Misty Wudder-Colored Portraits of the Artist as a Young Man: Grade Seven Tryin' To Kill Me!
“Will Nipper the doggy give a big shove?
This rhythm really fits like a snug glove.”
Q-Tip famously rapped the above line on Jive/RCA cassettes and CD’s in 1990.
The picture directly underneath this text is of the aforementioned Nipper, listening to the Victrola for “His Master’s Voice”, in the stained glass window that still sits atop the old RCA offices known as the “Nipper Building” in Camden, New Jersey.
The cover photo is yours truly at age 4, a full decade before The People’s Instinctive Travels & The Paths Of Rhythm’s release, taken at an “Open House”, which allowed RCA employees to bring their kids to the office for a full tour.
My old man was working in the finance department, but this chair, as well as this office, belonged to his then-boss Ernie.
Quite the precocious little boy, at around age 3, I began to wake up when my father did, pretending I had a job to go to, like he did.

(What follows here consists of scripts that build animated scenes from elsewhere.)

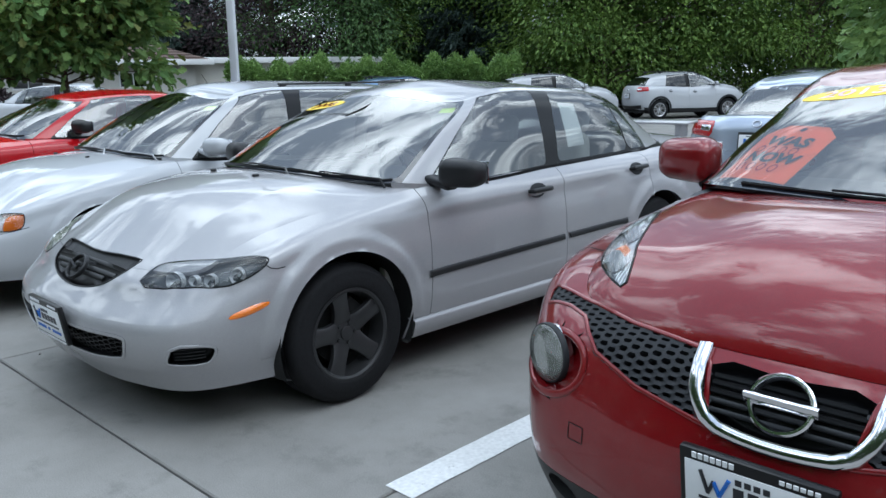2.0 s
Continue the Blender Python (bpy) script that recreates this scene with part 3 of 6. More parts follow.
    # glasshouse net: belt, middle, rail, roof edge
    belt_c = np.linspace(4.0, 9.0, 400)
    belt = sh.at(belt_c, 5)[0]
    rows = [[], [], [], []]
    for bpt, rpt, bulge in gh:
        if len(bpt) == 1:
            i = np.argmin(np.abs(belt[:, 1] - bpt[0]))
            bpt = (belt[i][0] - 0.012, belt[i][1], belt[i][2] + 0.004)
        b, r = np.array(bpt, float), np.array(rpt, float)
        n = np.array((max(b[0], r[0]), 0, 0)) if bpt[0] > 0.3 else np.zeros(3)
        mid = (b + r) / 2
        out = mid - np.array((0, 1.7, 0.9))
        out[1] *= 0.0 if 0.3 < bpt[0] and abs(b[1] - 1.8) < 1.1 else 0.6
        out = out / (np.linalg.norm(out) + 1e-9)
        rows[0].append(b)
        rows[1].append(mid + out * bulge)
        rows[2].append(r)
        inward = np.array((-0.05 if r[0] > 0.2 else 0.0, 0.05 if r[1] < 1.4 and b[1] < 0.7 else (-0.05 if b[1] > 2.9 else 0), 0.022))
        rows[3].append(r + inward)
    gs = Shell(rows)
    kinds = spec["cells"]
    ng = len(gh) - 1

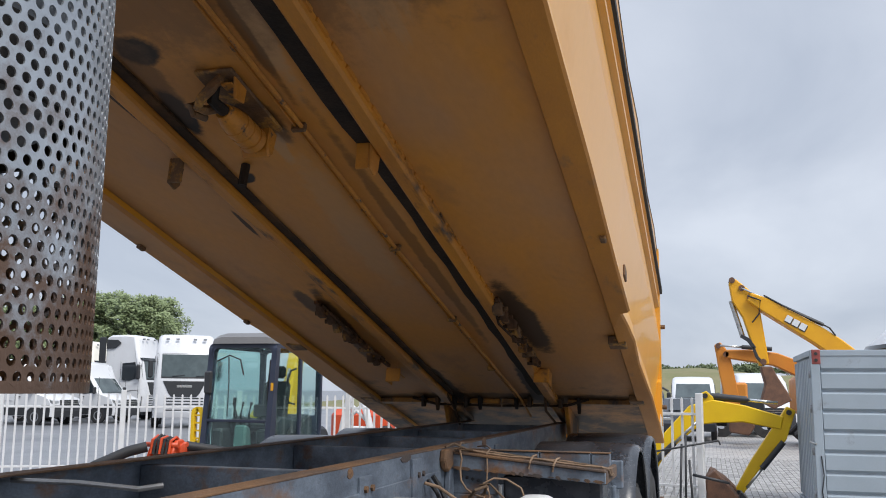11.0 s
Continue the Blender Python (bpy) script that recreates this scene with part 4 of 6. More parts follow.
for k in range(3):
    bm = B()
    pts = []
    for q in range(9):
        y = NEAR - 0.03 - (NEAR - LY - 0.05) * q / 8
        pts.append((6.05 + 0.03 * k + 0.006 * math.sin(2.1 * q + k), y, slope(y, 1.348, 1.273) + 0.004 * math.sin(1.7 * q + 2 * k)))
    tube(bm, pts + [(6.11 + 0.03 * k, LY - 0.008, 1.262), (6.14 + 0.03 * k, LY - 0.012, 1.235), (6.3, LY - 0.012, 1.22)], 0.006, 6)
    part("wire", bm, DUSTYTAN if k != 1 else CABLE, truck)
for y in (TY + 0.42, TY + 0.30):
    bm = B()
    tube(bm, [(6.16, y, slope(y, 1.34, 1.265)), (6.12, y - 0.01, slope(y, 1.362, 1.287)), (6.05, y - 0.005, slope(y, 1.36, 1.285)), (6.018, y + 0.005, slope(y, 1.33, 1.255)), (6.022, y + 0.01, slope(y, 1.30, 1.225))], 0.006, 6)
    part("cable_tie", bm, DUSTYTAN, truck)
mud = random.Random(4)
bm = B()
prism(bm, [(6.26 + 0.02 * mud.random(), 0.46), (6.51, 0.46), (6.51, 0.92), (6.47, 0.90 + 0.03 * mud.random()), (6.44, 0.80), (6.40, 0.76), (6.37, 0.66), (6.33, 0.60), (6.27, 0.54)], "y", TY + 0.066, TY + 0.070)
part("mud_crust", bm, material("flaking_brown_mud", (0.16, 0.105, 0.055), 0.9, second=(0.02, 0.02, 0.022), scale=28, spread=(0.44, 0.54), third=(0.30, 0.22, 0.13), third_scale=40, third_spread=(0.58, 0.66), fine=0.3, bump=0.6, bump_scale=50), locker, "dried brown mud crust")

# silencer stack behind the cab with perforated heat shield
MX, MY, MR = 2.015, 3.615, 0.235
SOOT = material("sooty_black_steel", (0.028, 0.026, 0.026), 0.7, second=(0.06, 0.045, 0.035), scale=6, fine=0.25, bump=0.3)
at_stack = Matrix.Translation((MX, MY, 0))
bm = B()
lathe(bm, [(0.001, 1.90), (MR - 0.03, 1.90), (MR, 1.93), (MR, 2.52), (MR + 0.004, 2.525), (MR + 0.004, 2.58), (MR, 2.585), (MR, 2.93), (MR + 0.003, 2.935), (MR + 0.003, 2.95), (MR, 2.955), (MR, 3.36), (MR + 0.006, 3.365), (MR + 0.006, 3.39), (MR - 0.012, 3.40), (0.001, 3.405)], 56, at_stack)
silencer = part("silencer", bm, STEEL, truck, "upright stained stainless silencer")
ELB = [(0.0, 3.38), (0.0, 3.46), (0.016, 3.52), (0.052, 3.565), (0.10, 3.582), (0.15, 3.582)]
ex_, ey_ = 0.55, -0.83
bm = B()
tube(bm, [(MX + ex_ * a, MY + ey_ * a, z) for a, z in ELB], [0.106, 0.104, 0.104, 0.104, 0.104, 0.105], 28, caps=False)
tube(bm, [(MX + ex_ * a, MY + ey_ * a, z) for a, z in ELB[::-1][:4]], [0.100, 0.098, 0.098, 0.098], 28, caps=False)
part("outlet_elbow", bm, PIPE, silencer, "burnt brown exhaust elbow", normals=False)
bm = B()
lathe(bm, [(MR + 0.004, 2.525), (MR + 0.012, 2.528), (MR + 0.012, 2.58), (MR + 0.004, 2.583)], 40, at_stack)
part("clamp_band", bm, PIPE, silencer, "brown rusted clamp band")
bm = B()
lathe(bm, [(MR + 0.003, 1.89), (MR + 0.010, 1.89), (MR + 0.010, 1.955), (MR + 0.003, 1.955)], 40, at_stack)
part("foot_band", bm, SOOT, silencer)
bm = B()
lathe(bm, [(0.13, 1.905), (0.12, 1.82), (0.085, 1.76), (0.085, 1.60)], 24, at_stack @ Matrix.Translation((-0.04, 0.06, 0)))
part("inlet_cone", bm, SOOT, silencer)
# shield: a bent sheet with rows of round holes
SR, A0, A1, SZ0, SZ1, PITCH = MR + 0.026, -126.0, 4.0, 1.645, 2.815, 0.0155
cols = int(SR * radians(A1 - A0) / PITCH)
rows = int((SZ1 - SZ0) / (PITCH * 0.866))
verts, faces = [], []


def on_sheet(a, z, depth=0.0):
    t = radians(A0) + a / SR
    return (MX + (SR - depth) * math.cos(t), MY + (SR - depth) * math.sin(t), z)


for j in range(rows):
    for i in range(cols - (j % 2)):
        ca, cz = (i + 0.5 + 0.5 * (j % 2)) * PITCH, SZ0 + (j + 0.5) * PITCH * 0.866
        base = len(verts)
        for k in range(12):
            t = math.pi * 2 * k / 12 + math.pi / 2
            hexr = PITCH * 0.5774 if k % 2 == 0 else PITCH * 0.5
            verts.append(on_sheet(ca + hexr * math.cos(t), cz + hexr * math.sin(t)))
        for dpt in (0.0, 0.0018):
            for k in range(12):
                t = math.pi * 2 * k / 12 + math.pi / 2
                verts.append(on_sheet(ca + 0.0049 * math.cos(t), cz + 0.0049 * math.sin(t), dpt))
        for k in range(12):
            n = (k + 1) % 12
            faces.append((base + k, base + n, base + 12 + n, base + 12 + k))
            faces.append((base + 12 + k, base + 12 + n, base + 24 + n, base + 24 + k))
me = bpy.data.meshes.new("heat_shield")
me.from_pydata(verts, [], faces)
me.materials.append(PERF)
shield = new("heat_shield", me)
shield.parent = truck
tagged(shield, "perforated heat shield with a rusty foot")
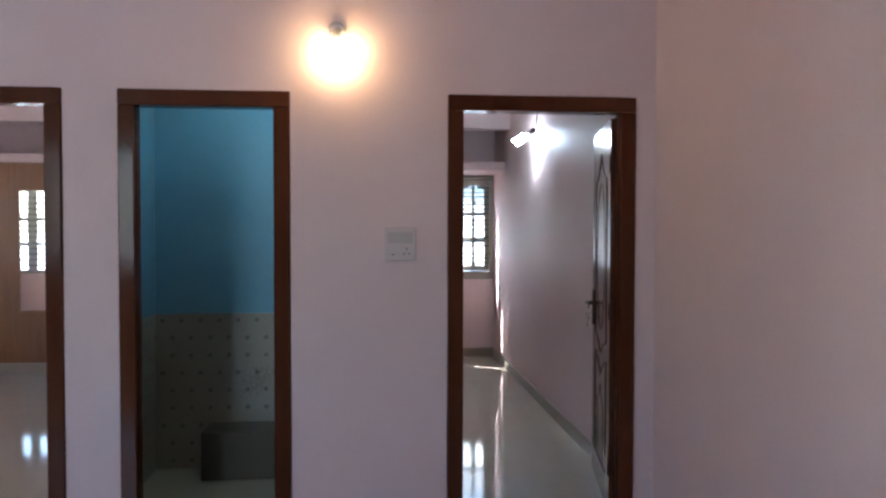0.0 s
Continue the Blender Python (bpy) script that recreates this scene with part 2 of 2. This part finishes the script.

I'd walk into my parents’ bedroom as my father was getting dressed for work, and soon started pantomiming his movements in the mirror.
Sometime shortly after this habit started, my father asked where I was going, or what work I had to do.
My reply was “I’m going to The Pumpery”, a make-believe workplace that I had just created.
I'd usually carry some stacks of papers, or a makeshift briefcase to lug around the house, while pretending to be in a rush, all in efforts to maintain the illusion.
So you can imagine my delight that day about a year later, getting the chance to sit in the old man’s boss’ seat, inside the building with Nipper the doggy at the top of it.
When my mother speaks about me as a very young child, she gets a big smile on her face and far away glimmer in her eye.
Perhaps because I was by most standards advanced at an early age, reading Berenstain Bears Picnic to my nursery school class at 3 ½ years old, while my still-diaper-rocking peers were sitting atop piles of their own feces as I regaled them with a tale.
My father and I would later jokingly refer to that time period my mother speaks about, with that twinkle in her eye, as "My Prime".
This was before adolescence took me down a dark alley and nearly curb-stomped me into submission.
Unofficially My Prime stretches from approximately 3 thru 9, starts to taper off a bit annually each year after that, then takes a precipitous dip at about 13.
It's been somewhere between free-falling and paddling upstream ever since.
By 1990, when I heard Tip kick that line, much to my father’s chagrin the “His Master’s Voice” I tended to heed most was either inside my own head, like The Pumpery, or coming from one of those cassettes and CD’s.
However if either of them looks back, even as early as age four, while still in the midst of My Prime, they could have seen all the signs of things to come before fourteen.
Long before I paid the cost, in my mind, I was already a Boss.